The combination did significantly better at lowering bad LDL cholesterol and other blood fats called triglycerides, as well as raising levels of good HDL cholesterol in patients with complex lipid disorders.
The late-stage data presented on Sunday at the American College of Cardiology scientific meeting in Orlando will be part of the U.S. application for a fixed-dose combination pill of the two medicines, which the drugmakers expect to submit in the second half of 2009.
Statins such as Crestor that lower LDL cholesterol are among the most widely used prescription drugs in the world. But many of the patients with High cholesterol also have high triglycerides and low levels of good HDL cholesterol, raising heart risks.
“There is a significant benefit to combining the two treatments together,” said Dr. Eli Roth, professor of clinical medicine at the University of Cincinnati College of Medicine and an investigator in the study. “You tend to correct the entire atherogenic profile.”
The 760 subjects in the Phase III trial were randomized to the standard dose of TriLipix, also known as finofibric acid, 5 milligrams of Crestor, also called rosuvastatin, or a combination of both.
After 12 weeks of therapy, the combination lowered LDL by 28.7 percent compared with 4.1 percent with TriLipix alone. It cut triglycerides by 40.3 percent compared with 17.5 percent with just Crestor. The combination raised HDL by 23 percent compared with 12.4 percent with Crestor alone.
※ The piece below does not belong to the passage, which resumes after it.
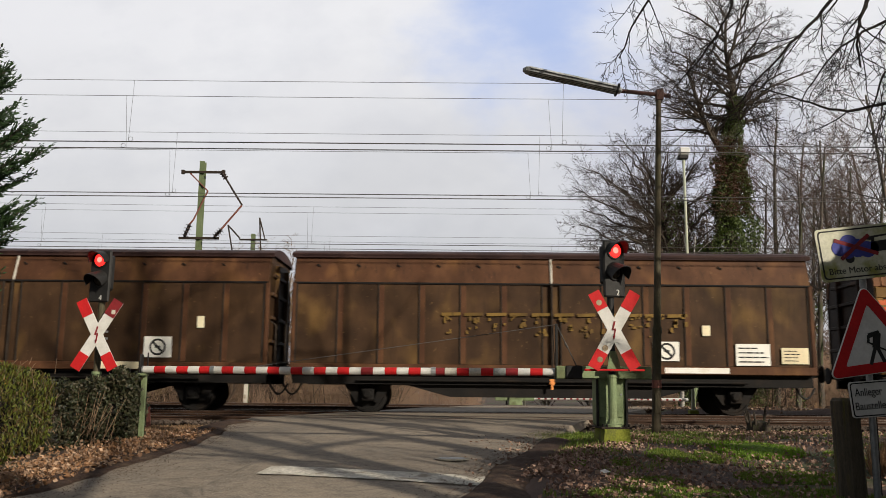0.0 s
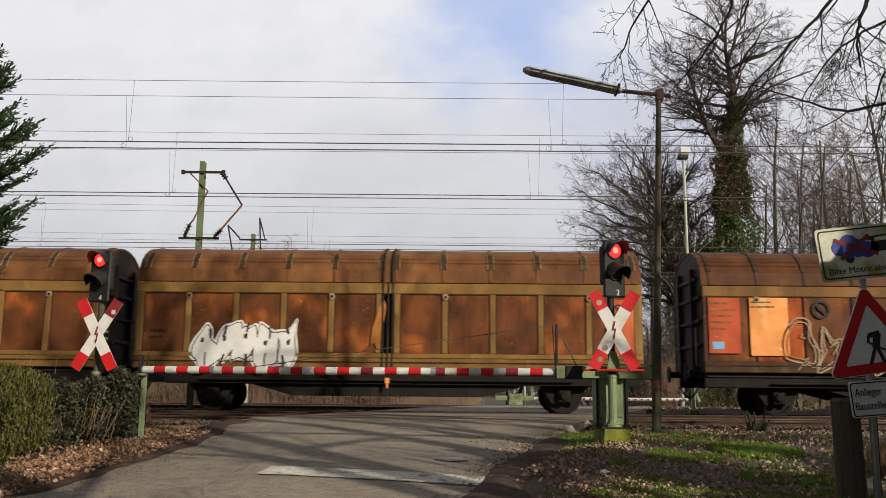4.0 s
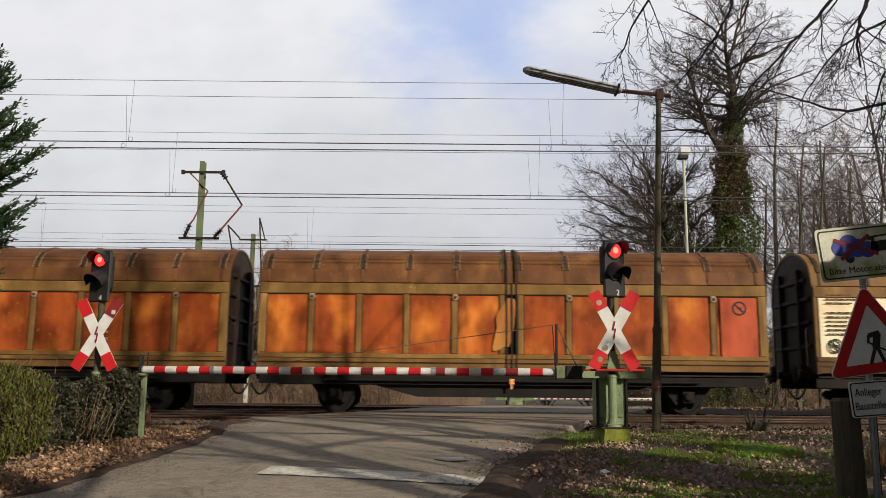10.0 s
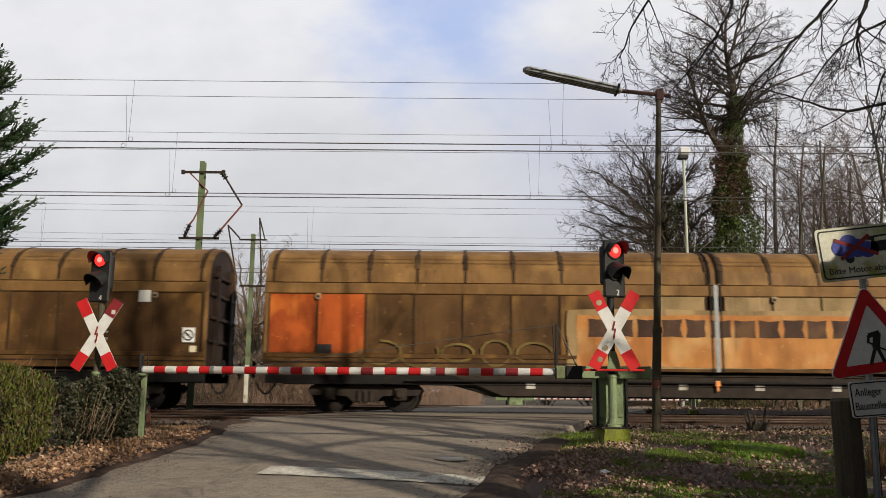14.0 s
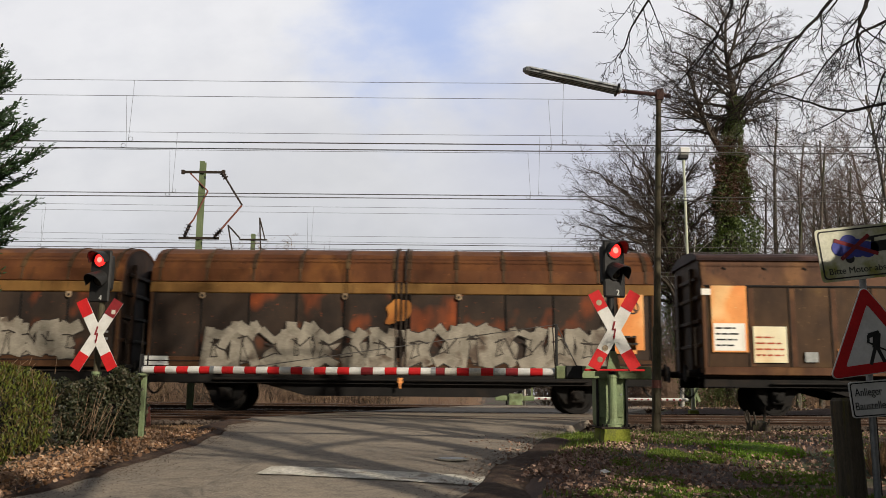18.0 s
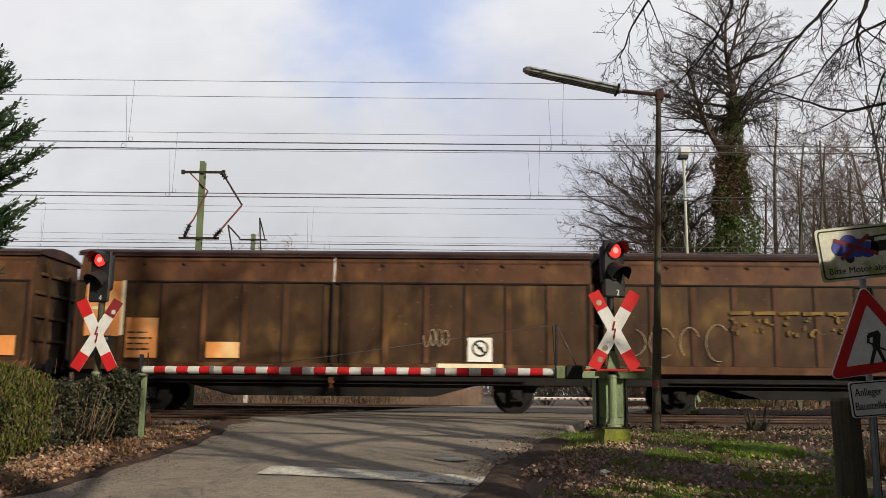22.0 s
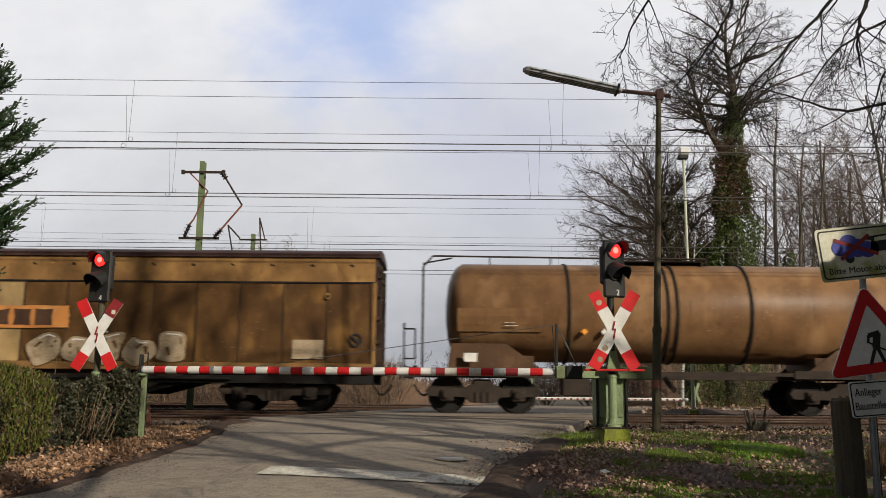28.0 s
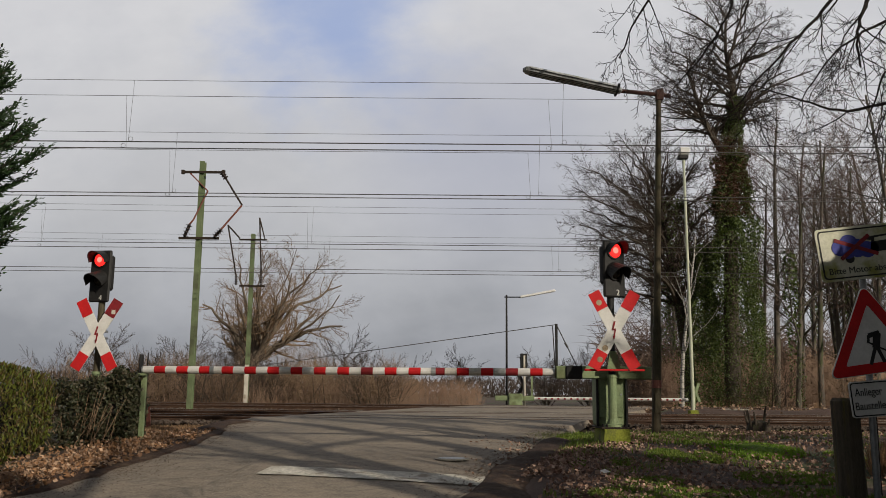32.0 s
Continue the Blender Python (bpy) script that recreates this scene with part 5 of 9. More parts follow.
def spray_sun(root, x, z, y, r):
    """A sprayed blossom: pale rays round a dark-edged disc."""
    for i in range(18):
        b = Build()
        a = 2 * math.pi * i / 18
        brush(b, [(x + 0.45 * r * math.cos(a), z + 0.6 * r * math.sin(a)), (x + 0.68 * r * math.cos(a), z + 0.9 * r * math.sin(a))], 0.026, y)
        part("spray_ray", b, M["g_white"], root)
    b = Build().slab([(x + 0.45 * r * math.cos(2 * math.pi * i / 18), z + 0.55 * r * math.sin(2 * math.pi * i / 18)) for i in range(18)], y - 0.007, y - 0.003)
    part("spray_disc", b, M["g_black"], root)
    b = Build().slab([(x + 0.36 * r * math.cos(2 * math.pi * i / 18), z + 0.46 * r * math.sin(2 * math.pi * i / 18)) for i in range(18)], y - 0.011, y - 0.007)
    part("spray_core", b, M["g_sky"], root)


def spray_bricks(root, x0, x1, z0, z1, y):
    """A patch of small sprayed blocks in grey tones."""
    rows = max(2, int((z1 - z0) / 0.11))
    cols = max(2, int((x1 - x0) / 0.17))
    part("spray_patch", Build().box(x0, x1, y - 0.002, y, z0, z1), M["g_black"], root)
    w, h = (x1 - x0) / cols, (z1 - z0) / rows
    for j in range(rows):
        for i in range(cols):
            a = x0 + (i + (0.3 if j % 2 else 0.05)) * w
            part("spray_brick", Build().box(a, min(a + 0.80 * w, x1), y - 0.004, y - 0.002, z0 + (j + 0.12) * h, z0 + (j + 0.85) * h), M["g_silver" if (i + j) % 3 else "g_pale"], root)


def spray_star(root, x, z, y, r):
    """A glint of thin crossing white strokes."""
    for k in range(5):
        a = 0.3 + math.pi * k / 5
        q = r * (1.0 if k % 2 else 0.6)
        b = Build()
        brush(b, [(x - q * math.cos(a), z - q * math.sin(a)), (x + q * math.cos(a), z + q * math.sin(a))], 0.010, y - 0.0005 * k)
        part("spray_glint", b, M["g_white"], root)


def tank_wagon(u):
    root = thing("tank_wagon", pose(u, TRAIN_Y, 0), "grimy brown four-axle tank wagon with a roof walkway", "tank wagon", "wagons of the goods train")
    TRAIN.append((root, u))
    R, zc = 1.30, 2.62
    prof = [(0.0, 0.25), (0.05, 0.70), (0.14, 1.02), (0.27, 1.20), (0.42, R), (11.23, R), (11.38, 1.20), (11.51, 1.02), (11.60, 0.70), (11.65, 0.25)]
    tank = part("tank", Build().lathe(prof, (0.45, 0, zc), (13, 0, zc), 40), M["tank"], root, "dusty brown cylindrical tank", smooth=True)
    for x in (3.55, 6.05, 6.28, 8.15):
        part("tank_band", Build().lathe([(0, R + 0.004), (0.0, R + 0.03), (0.07, R + 0.03), (0.07, R + 0.004)], (x, 0, zc), (x + 1, 0, zc), 40), M["iron_black"], root, "black ring band")
    part("heat_shield", Build().extrude([(-R * math.cos(a) * 1.025 - 0.01, zc + R * math.sin(a) * 1.025) for a in (-0.45, -0.3, -0.15, 0.0)][::-1] + [(-R * math.cos(a) * 1.0, zc + R * math.sin(a)) for a in (-0.45, -0.3, -0.15, 0.0)], 0.75, 2.9), M["tank"], root, "riveted side plate")
    for x0, x1 in ((0.5, 2.9), (9.6, 12.0)):
        b = Build()
        for s in (-1, 1):
            b.slab([(x0, 1.10), (x1, 1.10), (x1 - 0.9 if x0 < 5 else x1 - 0.1, 1.75), (x0 + 0.1 if x0 < 5 else x0 + 0.9, 1.75)], s * 1.02 - 0.03, s * 1.02 + 0.03)
        b.box(x0 + 0.2, x1 - 0.2, -1.0, 1.0, 1.10, 1.45)
        part("tank_saddle", b, M["tank_dim"], root, "brown plate saddle under the tank")
    fr = Build()
    for y in (-1.15, 1.15):
        fr.box(-0.55, 3.3, y - 0.05, y + 0.05, 0.92, 1.12).box(9.2, 12.95, y - 0.05, y + 0.05, 0.92, 1.12)
        fr.box(3.3, 9.2, y - 0.03, y + 0.03, 0.98, 1.06)
    fr.box(-0.6, -0.45, -1.3, 1.3, 0.88, 1.15).box(12.9, 13.05, -1.3, 1.3, 0.88, 1.15).box(-0.5, 13.0, -0.2, 0.2, 0.9, 1.1)
    part("underframe", fr, M["iron_brown"], root, "rust-brown underframe")
    for x in (1.4, 10.55):
        add_bogie(root, u, x)
    walkway = Build().box(4.7, 7.3, -0.45, 0.45, 3.97, 4.00)
    for x in (4.8, 6.0, 7.2):
        walkway.box(x - 0.02, x + 0.02, -0.45, 0.45, 3.86, 3.97)
    part("walkway", walkway, M["iron_brown"], root, "steel roof walkway")
    rail = Build().pipe([(-0.15, -0.75, 1.1), (-0.15, -0.75, 3.75), (0.1, -0.6, 4.06), (4.7, -0.5, 4.04), (7.3, -0.5, 4.04)], 0.025, 7)
    for x in (1.6, 3.2, 4.7, 6.0, 7.3):
        rail.rod((x, -0.5, 3.85), (x, -0.5, 4.04), 0.018, 0.018, 6)
    part("top_handrail", rail, M["iron_brown"], root, "bent pipe handrail over the tank")
    lad = Build().pipe([(-0.15, -0.35, 1.1), (-0.15, -0.35, 3.9), (0.6, -0.3, 4.05)], 0.022, 7)
    for i in range(9):
        lad.rod((-0.15, -0.75, 1.35 + 0.29 * i), (-0.15, -0.35, 1.35 + 0.29 * i), 0.014, 0.014, 6)
    part("ladder", lad, M["iron_brown"], root, "narrow end ladder")
    for x in (-0.6, 12.55):
        part("end_railing", Build().pipe([(x, -1.1, 1.1), (x, -1.1, 2.1), (x + 0.28, -1.1, 2.1), (x + 0.28, -1.1, 1.35), (x, -1.1, 1.35)], 0.022, 7).rod((x, -1.1, 2.1), (x, -1.1, 2.25), 0.03, 0.03, 7), M["iron_black"], root, "brakeman's platform rail")
    part("data_plate", Build().box(0.92, 1.25, -1.27, -1.262, 1.28, 1.50), M["white"], root, "small white plate")
    part("outlet_box", Build().box(3.4, 4.1, -1.1, -0.5, 0.45, 0.98, 0.03), M["iron_brown"], root)
    part("outlet_valve", Build().rod((6.2, -1.1, 0.62), (6.2, -0.3, 0.9), 0.08, 0.08, 12), M["iron_black"], root)
    for i, x in enumerate((3.95, 4.45)):
        z = 2.05
        part("hazard_diamond", Build().slab([(x, z - 0.085), (x + 0.085, z), (x, z + 0.085), (x - 0.085, z)], -1.30, -1.20), M["g_orange" if i == 0 else "white"], root, "diamond-shaped hazard label")
    text_bars(root, 1.95, 2.35, 2.15, 2.3, -1.345, 2, "white_dirty", 7)
    add_ends(root, 12.45, 0.98)
    # the far end's fittings sit on the longer frame
    return root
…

The results were considered highly statistically significant.
“The numbers are impressive,” Roth said. “If you quizzed most physicians about what kind of changes they’d see, they would know the direction it would go but I don’t think they would know the magnitude.”
The combination also lowered levels of a key inflammation marker, known as C-reactive protein, by 28 percent, compared with 8.7 percent with only TriLipix, and 11.4 percent with Crestor alone.
There were no additional adverse events found in combining the two drugs than from the individual pills, Roth said.
“The combination is very safe,” Roth said
The planned combination pill can make it easier for doctors to help patients stay on their medicines, where they otherwise might have to juggle multiple prescriptions.
“Having two medicines in a single pill tends to make compliance on the patient’s part much better,” Roth said.
Results of combination studies using higher doses of Crestor with TriLipix were presented last June. The combination involving 5 mg of Crestor will appeal to patients who have difficulty tolerating higher doses of Statins, Roth said.
Approved by U.S. regulators in December, TriLipix is the successor to Abbott’s blockbuster TriCor medicine. Both are in triglyceride lowering fibrate class of drugs, but unlike TriCor, TriLipix is approved for use with Statins. Crestor is one of AstraZeneca’s top-selling medicines.